## Given task
With the pictures left out, copy the listing below exactly.

:: Data provided

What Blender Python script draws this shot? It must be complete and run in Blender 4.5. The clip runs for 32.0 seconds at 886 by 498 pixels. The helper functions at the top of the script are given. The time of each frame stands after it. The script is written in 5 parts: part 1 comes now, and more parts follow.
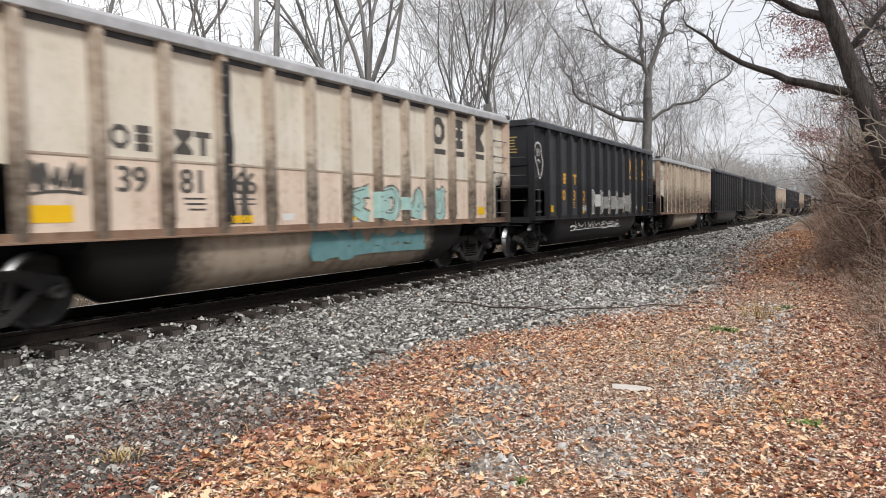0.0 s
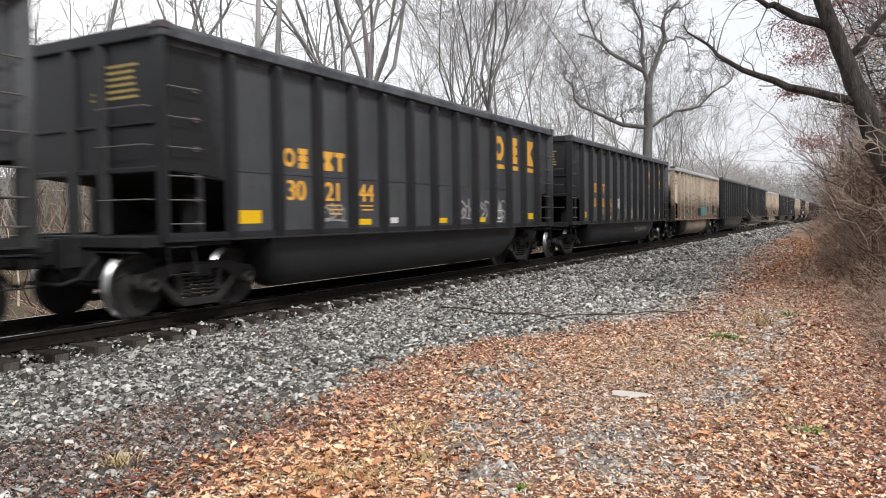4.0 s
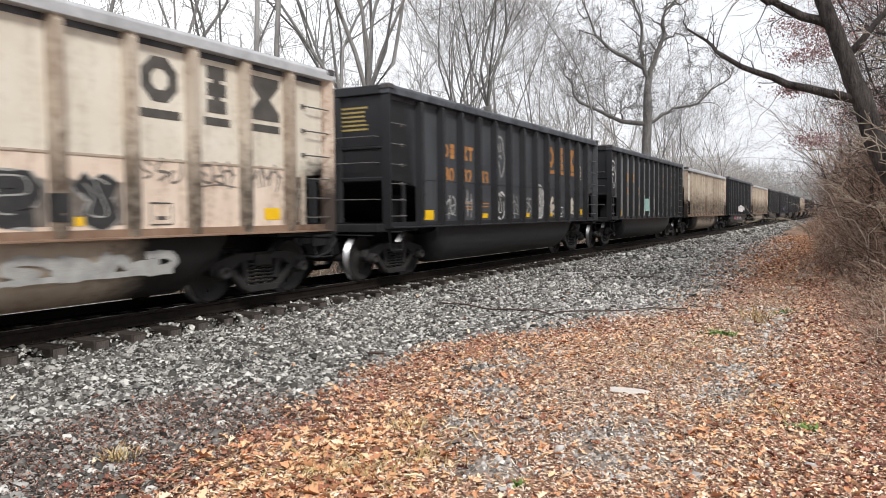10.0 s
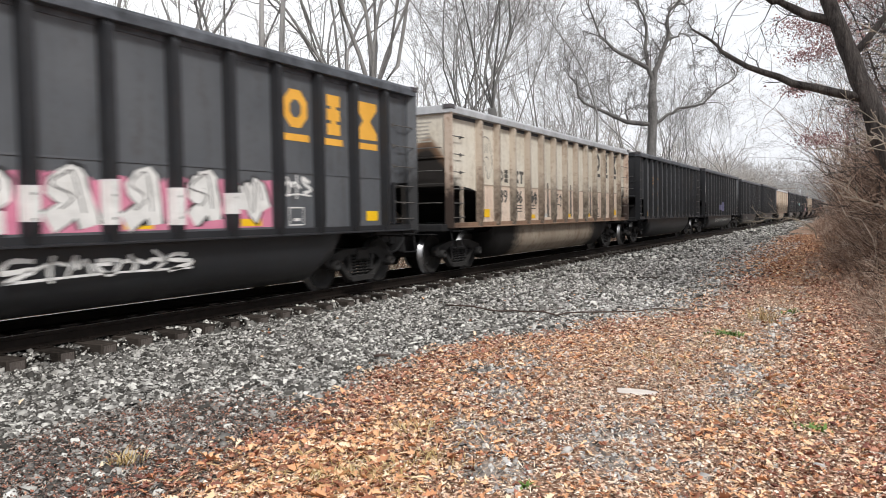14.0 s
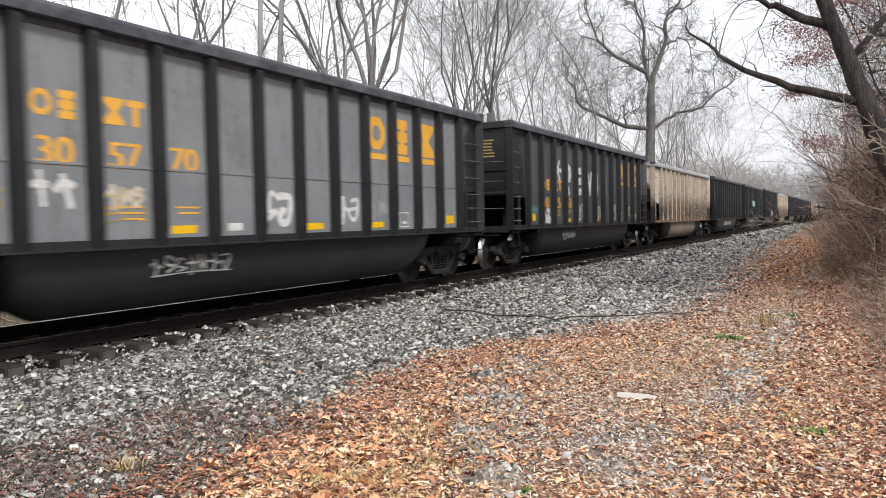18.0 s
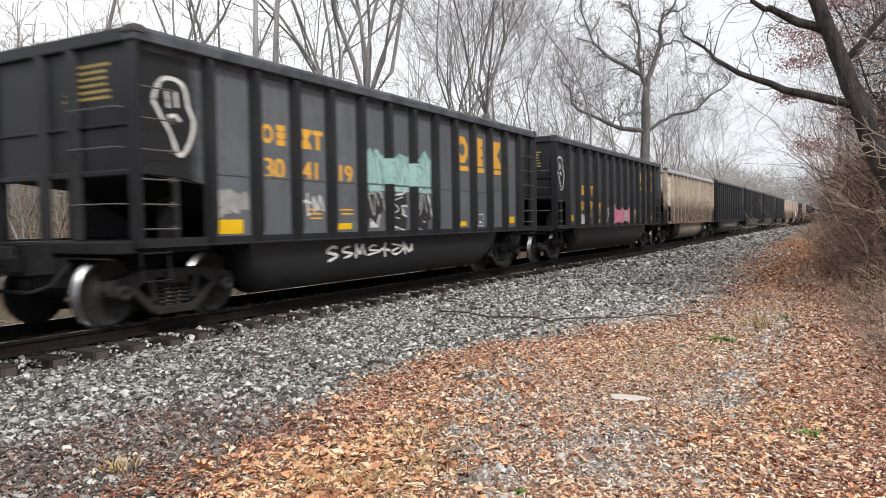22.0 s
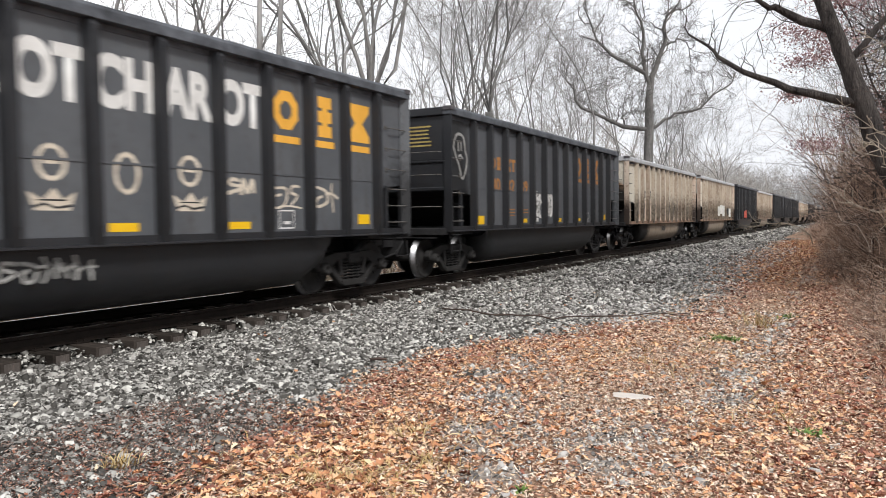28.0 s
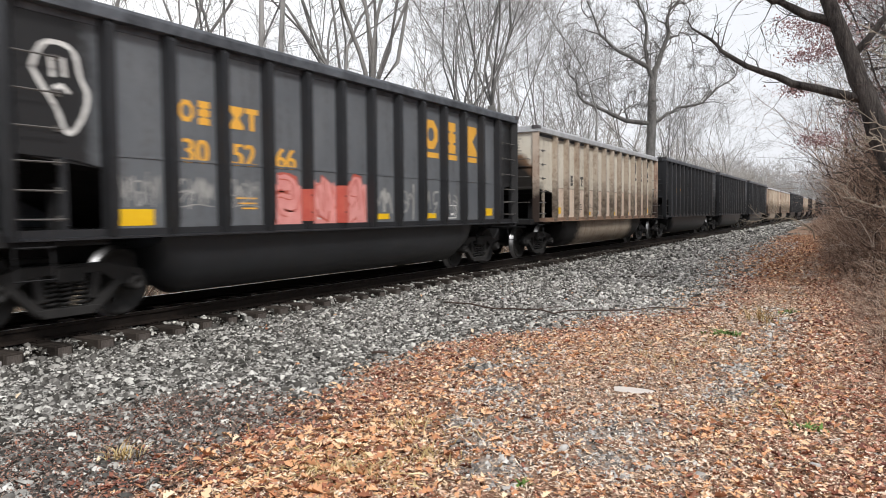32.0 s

::::

## Full solution
What Blender Python script draws this shot? It must be complete and run in Blender 4.5. The clip runs for 32.0 seconds at 886 by 498 pixels. The helper functions at the top of the script are given. The time of each frame stands after it. The script is written in 5 parts: part 1 comes now, and more parts follow.
0.0 s
4.0 s
10.0 s
14.0 s
18.0 s
22.0 s
28.0 s
32.0 s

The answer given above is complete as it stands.